» Work to complete:
Start at the line containing "scene.collection.objects.link(ob)" and stop at the line containing "for t, m in"; copy those lines exactly, both ends included, and no others.

» Dataset records:
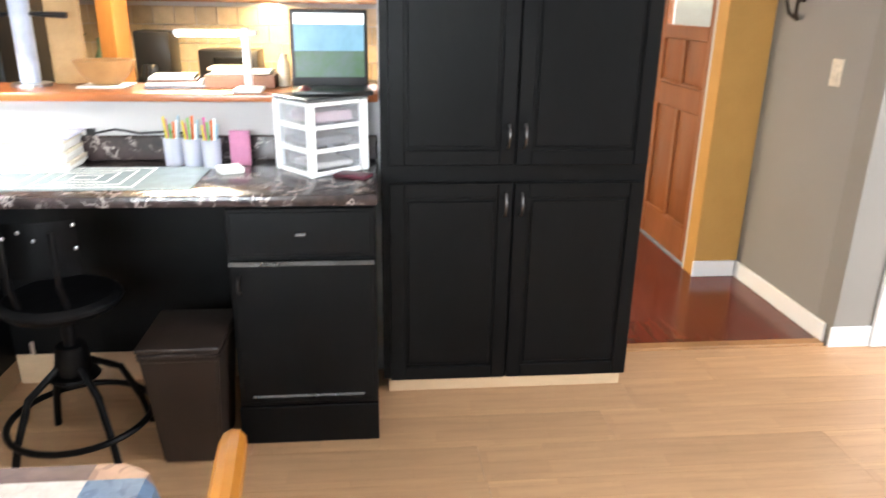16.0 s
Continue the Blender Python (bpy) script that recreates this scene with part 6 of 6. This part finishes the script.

...

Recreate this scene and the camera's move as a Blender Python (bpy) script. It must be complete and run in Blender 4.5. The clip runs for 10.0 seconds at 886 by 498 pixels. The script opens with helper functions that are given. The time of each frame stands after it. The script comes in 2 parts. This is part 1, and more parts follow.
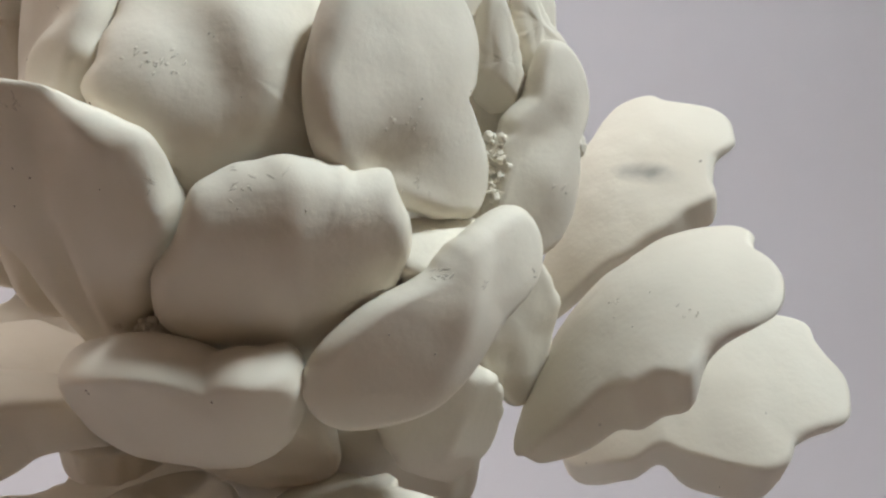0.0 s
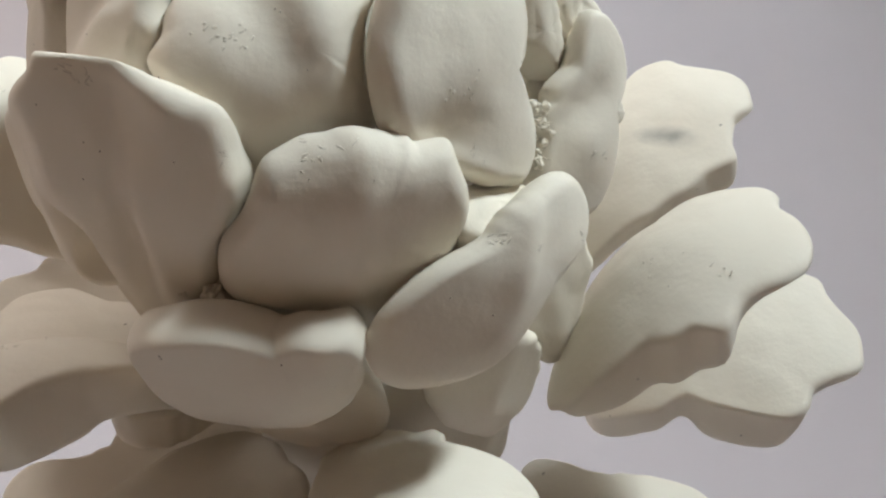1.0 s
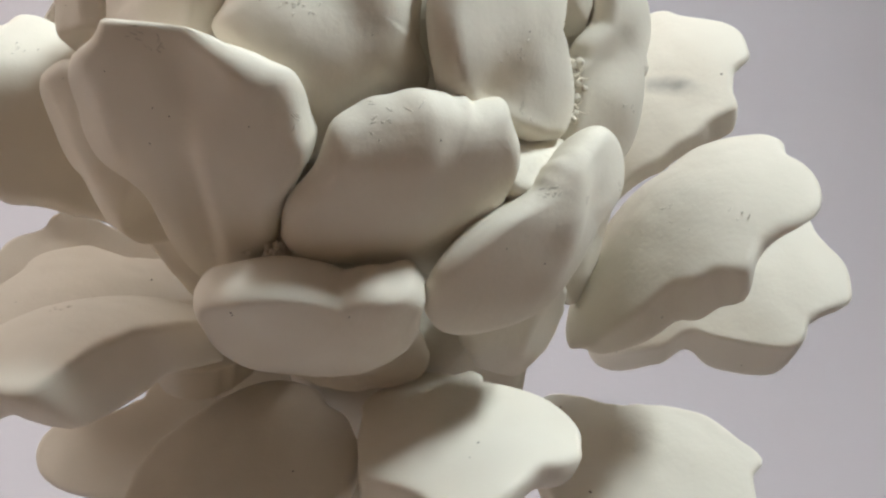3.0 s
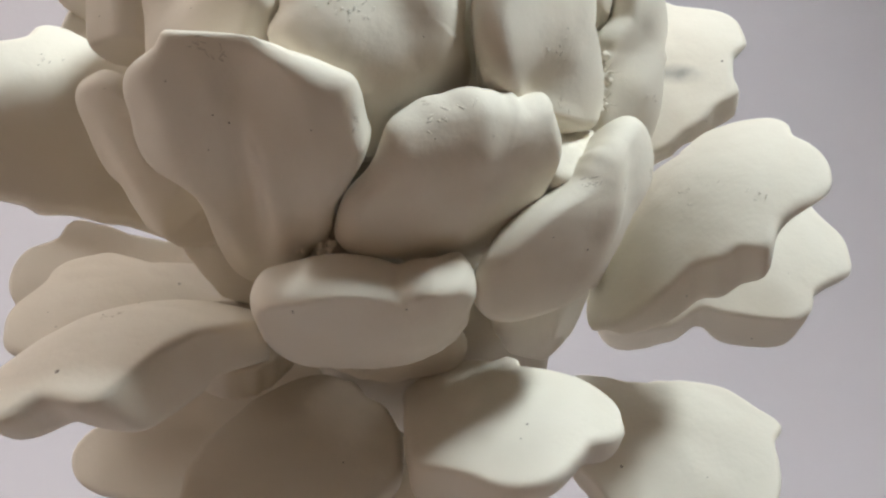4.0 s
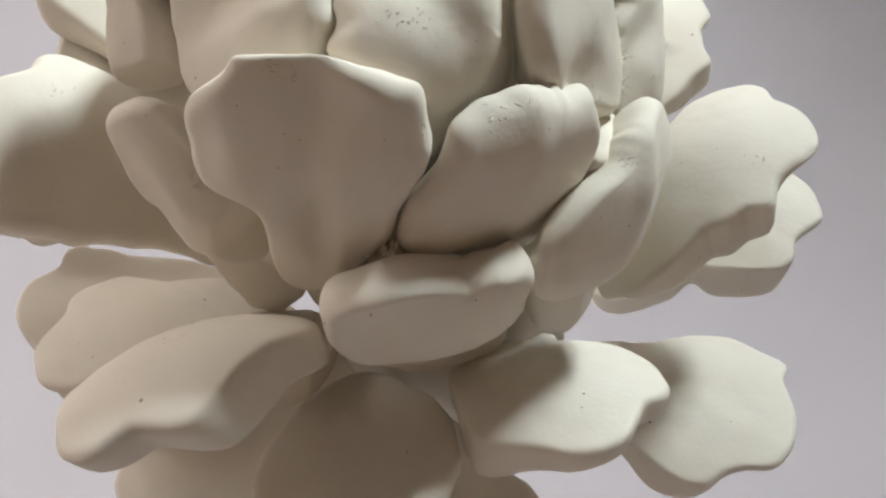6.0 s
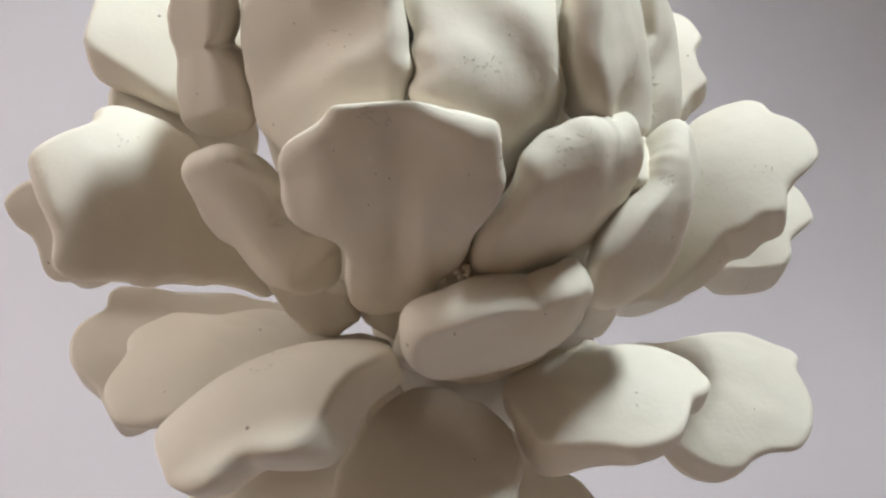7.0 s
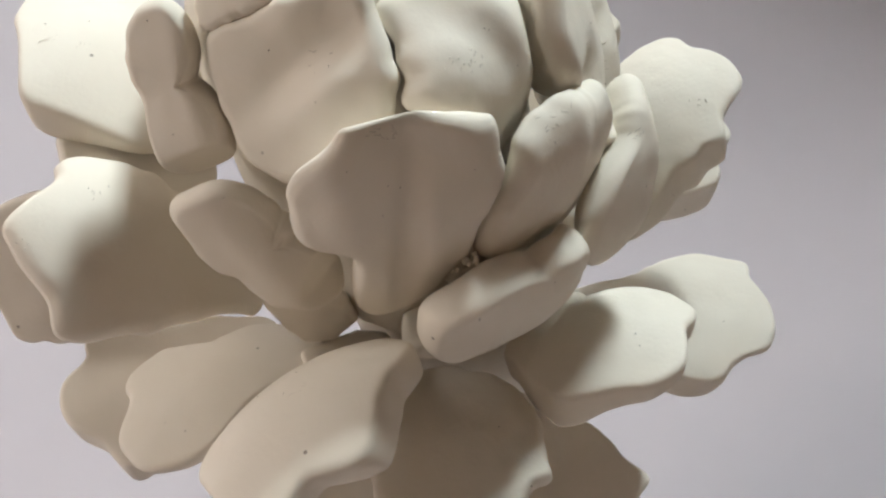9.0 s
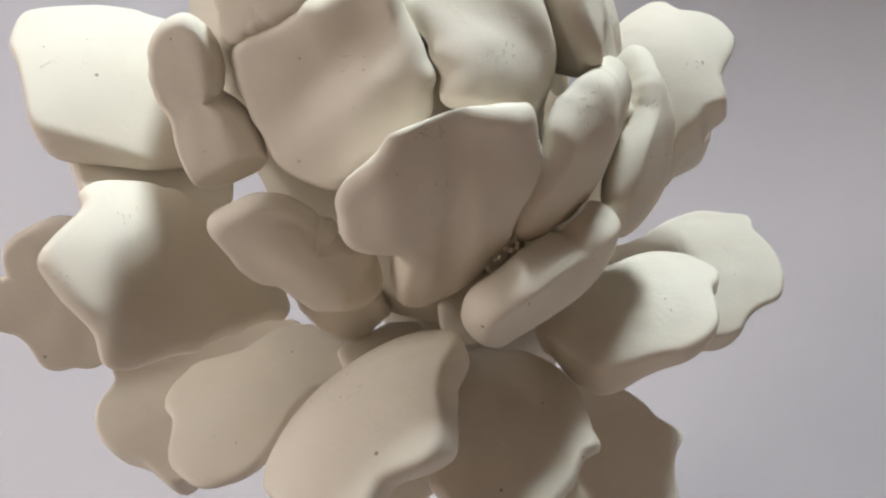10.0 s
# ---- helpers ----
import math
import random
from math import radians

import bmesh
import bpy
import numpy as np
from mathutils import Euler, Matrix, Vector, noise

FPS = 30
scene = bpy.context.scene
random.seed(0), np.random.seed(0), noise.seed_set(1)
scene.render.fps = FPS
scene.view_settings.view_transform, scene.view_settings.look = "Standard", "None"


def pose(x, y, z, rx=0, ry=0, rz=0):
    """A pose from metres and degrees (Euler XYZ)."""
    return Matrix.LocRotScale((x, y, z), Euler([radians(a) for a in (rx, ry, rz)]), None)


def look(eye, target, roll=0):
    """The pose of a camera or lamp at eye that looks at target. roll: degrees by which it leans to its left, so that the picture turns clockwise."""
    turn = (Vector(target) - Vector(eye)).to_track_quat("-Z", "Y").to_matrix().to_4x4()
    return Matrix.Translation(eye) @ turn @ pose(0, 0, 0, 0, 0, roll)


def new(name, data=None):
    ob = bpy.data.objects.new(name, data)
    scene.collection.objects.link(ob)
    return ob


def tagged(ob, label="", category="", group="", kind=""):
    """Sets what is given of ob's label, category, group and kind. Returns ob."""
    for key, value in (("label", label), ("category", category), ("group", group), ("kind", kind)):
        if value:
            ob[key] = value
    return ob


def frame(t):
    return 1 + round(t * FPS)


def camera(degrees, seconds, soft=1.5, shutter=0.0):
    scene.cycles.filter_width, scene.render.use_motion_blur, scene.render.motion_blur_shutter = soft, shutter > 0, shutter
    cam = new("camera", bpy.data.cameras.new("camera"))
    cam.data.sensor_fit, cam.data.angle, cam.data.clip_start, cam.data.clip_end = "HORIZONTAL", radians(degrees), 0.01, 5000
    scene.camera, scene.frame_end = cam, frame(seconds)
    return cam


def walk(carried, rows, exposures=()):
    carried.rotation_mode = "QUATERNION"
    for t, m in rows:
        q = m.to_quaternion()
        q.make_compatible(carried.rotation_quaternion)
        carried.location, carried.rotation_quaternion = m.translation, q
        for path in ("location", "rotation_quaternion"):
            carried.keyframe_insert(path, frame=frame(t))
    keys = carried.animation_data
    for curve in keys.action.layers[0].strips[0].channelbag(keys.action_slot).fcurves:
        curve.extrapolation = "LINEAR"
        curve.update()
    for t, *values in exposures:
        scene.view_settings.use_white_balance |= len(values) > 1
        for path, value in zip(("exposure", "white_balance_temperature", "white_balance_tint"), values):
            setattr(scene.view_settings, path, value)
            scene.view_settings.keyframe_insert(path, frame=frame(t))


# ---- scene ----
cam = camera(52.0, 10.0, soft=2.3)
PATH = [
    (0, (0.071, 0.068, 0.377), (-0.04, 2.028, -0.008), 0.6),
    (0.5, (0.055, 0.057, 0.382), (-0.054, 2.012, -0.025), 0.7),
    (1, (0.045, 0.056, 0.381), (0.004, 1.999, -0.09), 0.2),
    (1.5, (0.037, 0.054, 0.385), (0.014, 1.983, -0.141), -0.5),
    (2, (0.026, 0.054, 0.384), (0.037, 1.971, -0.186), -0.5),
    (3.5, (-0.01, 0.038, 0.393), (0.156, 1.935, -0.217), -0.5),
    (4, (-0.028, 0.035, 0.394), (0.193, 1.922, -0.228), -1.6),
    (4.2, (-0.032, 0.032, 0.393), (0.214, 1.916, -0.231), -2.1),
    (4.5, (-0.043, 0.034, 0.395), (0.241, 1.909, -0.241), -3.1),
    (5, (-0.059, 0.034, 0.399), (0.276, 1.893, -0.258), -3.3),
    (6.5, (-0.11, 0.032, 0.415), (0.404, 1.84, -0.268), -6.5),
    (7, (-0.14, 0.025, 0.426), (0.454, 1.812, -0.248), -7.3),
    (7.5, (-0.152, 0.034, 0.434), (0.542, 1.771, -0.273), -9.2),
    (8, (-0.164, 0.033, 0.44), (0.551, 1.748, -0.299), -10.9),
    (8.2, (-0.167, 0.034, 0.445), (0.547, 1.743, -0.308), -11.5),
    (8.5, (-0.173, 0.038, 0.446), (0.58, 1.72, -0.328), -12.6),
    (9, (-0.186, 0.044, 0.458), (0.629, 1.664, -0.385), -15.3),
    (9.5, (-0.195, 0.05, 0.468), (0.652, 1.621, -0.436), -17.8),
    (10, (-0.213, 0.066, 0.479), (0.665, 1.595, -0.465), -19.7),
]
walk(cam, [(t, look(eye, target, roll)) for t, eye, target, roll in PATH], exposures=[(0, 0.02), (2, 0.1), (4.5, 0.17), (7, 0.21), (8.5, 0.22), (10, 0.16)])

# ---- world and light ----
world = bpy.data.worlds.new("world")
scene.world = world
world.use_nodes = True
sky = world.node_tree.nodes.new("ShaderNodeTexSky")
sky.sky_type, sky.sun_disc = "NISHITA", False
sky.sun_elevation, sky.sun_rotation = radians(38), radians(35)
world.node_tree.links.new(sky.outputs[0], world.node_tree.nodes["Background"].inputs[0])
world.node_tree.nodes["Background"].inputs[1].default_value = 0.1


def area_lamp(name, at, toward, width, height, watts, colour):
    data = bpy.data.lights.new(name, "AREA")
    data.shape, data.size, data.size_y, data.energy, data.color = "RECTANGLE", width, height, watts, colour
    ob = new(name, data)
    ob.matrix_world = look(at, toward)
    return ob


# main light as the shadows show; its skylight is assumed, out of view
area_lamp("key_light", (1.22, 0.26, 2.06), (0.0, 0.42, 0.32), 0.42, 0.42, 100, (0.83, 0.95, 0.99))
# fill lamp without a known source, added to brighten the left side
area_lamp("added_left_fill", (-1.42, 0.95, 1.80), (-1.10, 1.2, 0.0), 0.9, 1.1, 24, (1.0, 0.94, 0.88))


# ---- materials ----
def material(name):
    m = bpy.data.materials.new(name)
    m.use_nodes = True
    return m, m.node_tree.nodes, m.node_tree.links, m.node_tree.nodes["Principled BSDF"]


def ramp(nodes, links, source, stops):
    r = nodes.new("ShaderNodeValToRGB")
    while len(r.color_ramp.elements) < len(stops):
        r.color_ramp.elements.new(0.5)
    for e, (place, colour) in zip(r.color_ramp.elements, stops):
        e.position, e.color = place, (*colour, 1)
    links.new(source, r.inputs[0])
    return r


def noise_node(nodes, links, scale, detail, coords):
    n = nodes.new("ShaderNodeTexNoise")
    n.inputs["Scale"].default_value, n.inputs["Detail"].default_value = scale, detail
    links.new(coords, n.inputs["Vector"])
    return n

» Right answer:
    scene.collection.objects.link(ob)
    return ob


def tagged(ob, label="", category="", group="", kind=""):
    """Sets what is given of ob's label, category, group and kind. Returns ob."""
    for key, value in (("label", label), ("category", category), ("group", group), ("kind", kind)):
        if value:
            ob[key] = value
    return ob


def frame(t):
    return 1 + round(t * FPS)


def camera(degrees, seconds, soft=1.5, shutter=0.0):
    scene.cycles.filter_width, scene.render.use_motion_blur, scene.render.motion_blur_shutter = soft, shutter > 0, shutter
    cam = new("camera", bpy.data.cameras.new("camera"))
    cam.data.sensor_fit, cam.data.angle, cam.data.clip_start, cam.data.clip_end = "HORIZONTAL", radians(degrees), 0.01, 5000
    scene.camera, scene.frame_end = cam, frame(seconds)
    return cam


def walk(carried, rows, exposures=()):
    carried.rotation_mode = "QUATERNION"
    for t, m in rows:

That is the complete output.